I’m not saying that the best solution would necessarily involve giving a lot of money to the Greek state. Perhaps it’d be better if the Greek banks were to be taken over by the EU, for instance. Or perhaps Greek pensions could be paid by the EU instead. It might be worth looking at what the US would do if a state went bust, or what Germany before 1999 would have done if one of its Länder had done so.
However, some kind of debt foregiveness must surely play a part when a country cannot realistically pay back its debts ever. And Germany of all countries shouldn’t be vetoing it. As the French economist, Thomas Piketty, said to Die Zeit:
When I now hear the Germans say that they deal with debt in a very moral way and firmly believe that debts must be repaid, then I think: What a big joke! Germany is the prime example of a country that has never paid its debts. It can teach other countries no lessons. [Wenn ich die Deutschen heute sagen höre, dass sie einen sehr moralischen Umgang mit Schulden pflegen und fest daran glauben, dass Schulden zurückgezahlt werden müssen, dann denke ich: Das ist doch ein großer Witz! Deutschland ist das Land, das nie seine Schulden bezahlt hat. Es kann darin anderen Ländern keine Lektionen erteilen.]

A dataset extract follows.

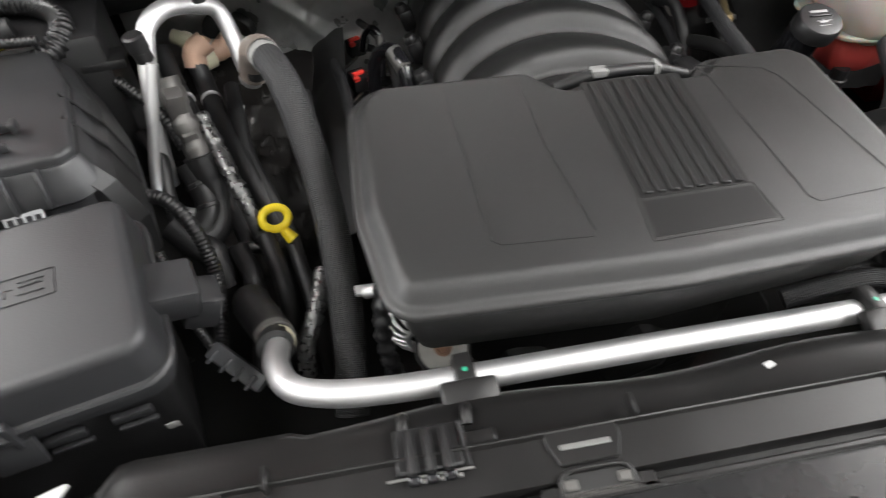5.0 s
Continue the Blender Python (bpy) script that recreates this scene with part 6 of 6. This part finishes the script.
def fuse_rear():
    root = thing("fuse_box", (-0.62, 0.36, 0.92), "dark grey plastic power distribution box with a red slide", "fuse box", "fuse boxes")
    o = rounded([(-0.730, 0.242), (-0.528, 0.286), (-0.518, 0.300), (-0.556, 0.424), (-0.598, 0.506), (-0.798, 0.474), (-0.752, 0.345)], [0.006, 0.010, 0.010, 0.014, 0.014, 0.010, 0.01], 4)
    part("lid", lid(B(), o, lambda x, y: 1.150 - 0.06 * (y - 0.28), 0.012, 0.004, 3), "fuse", root)
    bm = B()
    prism(bm, inset(o, -0.010), 1.094, 1.114, 0.002)
    low = inset(o, -0.004)
    prism(bm, low, 1.108, lambda x, y: 1.141 - 0.06 * (y - 0.28), 0.002, -0.010)
    part("skirt", bm, "fuse", root)
    bm = B()
    prism(bm, inset(o, 0.002), 0.93, 1.10, 0.003, 0.010)
    part("body", bm, "fuse", root)
    edge = [(-0.600, 0.504), (-0.558, 0.424), (-0.520, 0.302), (-0.530, 0.287)]
    bm = B()
    loft(bm, [[(x - 0.030, y, 1.141 - 0.06 * (y - 0.28)), (x, y, 1.141 - 0.06 * (y - 0.28)), (x + 0.022, y - 0.002, 1.108), (x + 0.036, y - 0.004, 1.066), (x + 0.032, y - 0.004, 1.020), (x - 0.030, y, 1.020)] for x, y in edge])
    flank = part("flank", bm, "black", root, "sloping side of the box", sharp=12)
    for f in (0.28, 0.62):
        p = Vector(edge[1]).lerp(Vector(edge[2]), f)
        bm = B()
        loft(bm, [[(p.x - 0.004, p.y + d, 1.148), (p.x + 0.0225, p.y - 0.002 + d, 1.113), (p.x + 0.0365, p.y - 0.004 + d, 1.067), (p.x + 0.030, p.y + d, 1.060), (p.x - 0.004, p.y + d, 1.10)] for d in (-0.0014, 0.0014)])
        part("rib", bm, "black", flank)
    a, b = Vector((-0.728, 0.232)), Vector((-0.528, 0.276))
    for i in range(8):
        c = a.lerp(b, 0.06 + 0.125 * i)
        bm = B()
        block(bm, (c.x, c.y - 0.004, 1.130), (0.0028, 0.010, 0.034), (-18, 0, 11), 0.0008, 1)
        part("rib", bm, "fuse", root)
    c = a.lerp(b, 0.36)
    ridges = [block(B(), (c.x - 0.011 + i * 0.0055, c.y - 0.012 + i * 0.001, 1.116), (0.0035, 0.006, 0.042), (-8, 0, 11), 0.0012, 1) for i in range(5)]
    bm = B()
    block(bm, (c.x, c.y - 0.009, 1.116), (0.030, 0.005, 0.040), (-8, 0, 11), 0.001, 1)
    block(bm, (c.x, c.y - 0.004, 1.146), (0.034, 0.008, 0.008), (0, 0, 11), 0.002, 1)
    latch = part("latch", bm, "fuse", root, "ridged spring latch")
    for ridge_bm in ridges:
        part("ridge", ridge_bm, "fuse", latch)
    m = pose(-0.695, 0.291, 1.154, -3, 0, 12)
    def rb(bm, c, size, bev=0.0015):
        made = bmesh.ops.create_cube(bm, size=1.0, matrix=m @ Matrix.Translation(c) @ Matrix.Diagonal((*size, 1)))
        vs = set(made["verts"])
        bmesh.ops.bevel(bm, geom=[e for e in bm.edges if e.verts[0] in vs and e.verts[1] in vs], offset=bev, segments=2, affect="EDGES", profile=0.5)
        return bm
    bm = B()
    rb(bm, (0, 0, 0.003), (0.098, 0.052, 0.016), 0.003)
    rb(bm, (0, -0.027, -0.002), (0.102, 0.008, 0.012), 0.002)
    rb(bm, (0.002, 0.002, 0.012), (0.006, 0.034, 0.006), 0.002)
    rb(bm, (0.044, 0, 0.007), (0.006, 0.044, 0.010), 0.002)
    slide = part("slide", bm, "orange", root, "bright orange red plastic slide")
    bm = B()
    for u in (-0.025, -0.008, 0.010, 0.026):
        rb(bm, (u, -0.0315, 0.001), (0.010, 0.002, 0.003), 0.0005)
    part("slide_slot", bm, "darkred", slide)
    bm = B()
    rb(bm, (0.090, 0.016, -0.001), (0.085, 0.005, 0.008))
    rb(bm, (0.086, -0.018, -0.001), (0.085, 0.005, 0.008))
    rb(bm, (0.1305, 0.012, 0.001), (0.005, 0.014, 0.010))
    part("guide", bm, "fuse", root)
    bm = B()
    rb(bm, (0.02, 0.085, -0.0035), (0.045, 0.0012, 0.0012), 0.0003)
    rb(bm, (0.01, 0.078, -0.0035), (0.0012, 0.014, 0.0012), 0.0003)
    rb(bm, (0.085, 0.085, -0.0035), (0.024, 0.014, 0.0012), 0.0003)
    part("embossed_mark", bm, "fuse", root, "plain embossed signs")
    bm = B()
    block(bm, (-0.566, 0.2620, 1.106), (0.031, 0.002, 0.012), (-30, 0, 11))
    tag = part("sticker", bm, "paper", root, "small white code sticker")
    bm = B()
    for i in range(4):
        block(bm, (-0.576 + i * 0.007, 0.2586 + i * 0.0014, 1.1062), (0.0045, 0.001, 0.006), (-30, 0, 11))
    part("sticker_print", bm, "ink", tag)
fuse_rear()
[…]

I can’t help thinking that a lot of the differences between the approach taken to Greece comes down to national bankruptcy laws. In Denmark (and Germany, I believe), if you go bankrupt, you will never be entirely free of your debt. I know of people who did something silly in their twenties, got landed with a huge debt, and a result they’ll never be able to buy a house ever — bankruptcy laws are mainly concerned with ensuring that you’re allowed to keep enough money every month to survive. In English-speaking countries, on the other hand, a bankruptcy actually cancels most of your debt, and you’ll be able to start from scratch with a blank slate.

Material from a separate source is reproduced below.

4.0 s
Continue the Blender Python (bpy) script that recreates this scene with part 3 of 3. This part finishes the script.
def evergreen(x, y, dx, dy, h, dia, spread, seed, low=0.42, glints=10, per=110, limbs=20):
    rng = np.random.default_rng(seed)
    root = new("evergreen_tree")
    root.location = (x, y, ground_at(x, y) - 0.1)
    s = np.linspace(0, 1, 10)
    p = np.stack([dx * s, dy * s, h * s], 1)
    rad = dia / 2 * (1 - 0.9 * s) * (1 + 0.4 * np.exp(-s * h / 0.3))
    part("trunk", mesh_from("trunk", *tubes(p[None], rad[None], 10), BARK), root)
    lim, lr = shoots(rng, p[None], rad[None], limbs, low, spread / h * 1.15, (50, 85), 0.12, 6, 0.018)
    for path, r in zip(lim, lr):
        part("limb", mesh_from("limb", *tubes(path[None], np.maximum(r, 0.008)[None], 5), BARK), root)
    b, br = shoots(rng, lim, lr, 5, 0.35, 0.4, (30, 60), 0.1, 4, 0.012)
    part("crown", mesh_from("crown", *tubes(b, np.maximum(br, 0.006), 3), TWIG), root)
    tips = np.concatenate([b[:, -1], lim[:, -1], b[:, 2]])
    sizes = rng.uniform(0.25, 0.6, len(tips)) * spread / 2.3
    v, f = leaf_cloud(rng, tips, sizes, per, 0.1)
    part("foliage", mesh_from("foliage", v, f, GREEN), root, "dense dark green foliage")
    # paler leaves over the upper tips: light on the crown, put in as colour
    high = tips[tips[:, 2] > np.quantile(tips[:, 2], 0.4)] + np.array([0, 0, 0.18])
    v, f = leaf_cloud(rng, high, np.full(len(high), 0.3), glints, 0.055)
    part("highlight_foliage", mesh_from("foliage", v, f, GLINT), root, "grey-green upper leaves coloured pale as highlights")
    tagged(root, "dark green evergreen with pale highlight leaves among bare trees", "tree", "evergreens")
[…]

Apart from cancelling debts, the threats have to stop. In a federal state (and that’s more or less what the Eurozone is today), you cannot expect similar political parties to be in power in all parliaments all the time. (In fact the past twenty years have probably been rather exceptional in that regard, because of the way the Social Democratic and Conservative parties became so similar after the collapse of Communism.) The various treaties and constitutions have to be designed in such a way that things don’t collapse in a heap simply because some neo-Marxists get into power in Greece. That said, even inside the UK most politicians seem to be struggling with finding the right response to the rise of the SNP, so it’s not simply a European problem.
The way the majority of EU countries are acting at the moment, I wouldn’t be surprised if Greece eventually decided it’d be better to leave the EU completely, and that would be really dangerous for the rest of us, given the instability of the geopolitical situation at the moment. Europe really needs to get its act together!